High-pressure minerals that occur in and adjacent to shock-induced melt veins in chondrites provide constraints on the pressures and temperatures of shock metamorphism in these samples [1-3]. The duration of the shock pulse in such samples can be constrained by either using silicatetransformation kinetics [4-6] or by modeling melt vein cooling [1, 7-8]. Impact velocities and impactor sizes can be calculated from pressure and duration data using simple planar-shock-wave approximations [8] or by hydrodynamic calculations [9]. In this study we use hydrodynamic calculations to explore possible impact conditions and sample locations on the L6 parent body for the highly shocked L6 chondrite RC106 [10].


Results

The melt vein in RC106 is 1.3 mm to 4-mm wide with a crystallization assemblage consisting of majorite garnet plus magnesiowüstite.

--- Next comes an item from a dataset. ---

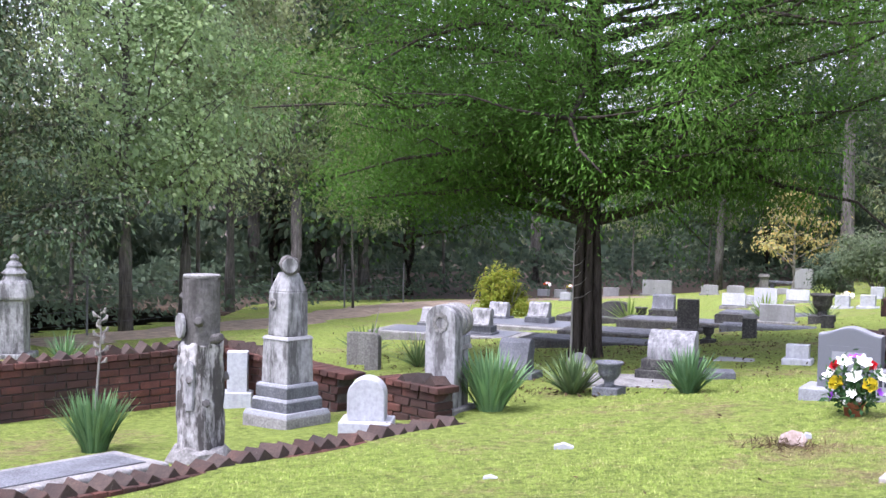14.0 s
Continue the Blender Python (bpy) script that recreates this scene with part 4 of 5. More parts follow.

There are two important features of this assemblage: 1) the mineralogy is constant throughout the veins, implying that melt-vein crystallization occurred under near isobaric conditions between 18 and 25 GPa; and 2) the vein contains a textural transition from large equant majorite garnets (up to 30- µm wide) in the vein center to finely dendritic majorite near the melt-vein edge. These textures are consistent with rapid cooling of the vein margin by conduction to a relatively cool host rock. Melt-vein cooling was modeled by assuming a planar melt vein at an initial temperature of 2500 K, surrounded by the solid host rock at 400 K. Using thermal conductivity values of 10 and 3 W/m2, the center of a 1.3-mm melt vein would quench to the solidus in 165 and 550 ms, respectively. To model possible impact scenarios, we assume a spherical L-chondritic impactor striking a much larger L-chondritic body. By placing pressure gauges throughout the model, we can investigate the pressure-time history of any position in the parent body. Assuming a porous surface regolith on the parent body, a 4km/s impact with a 10 km chondritic object can produce an RC106-like shock pulse for a sample at 8 km depth in the Lchondrite parent body.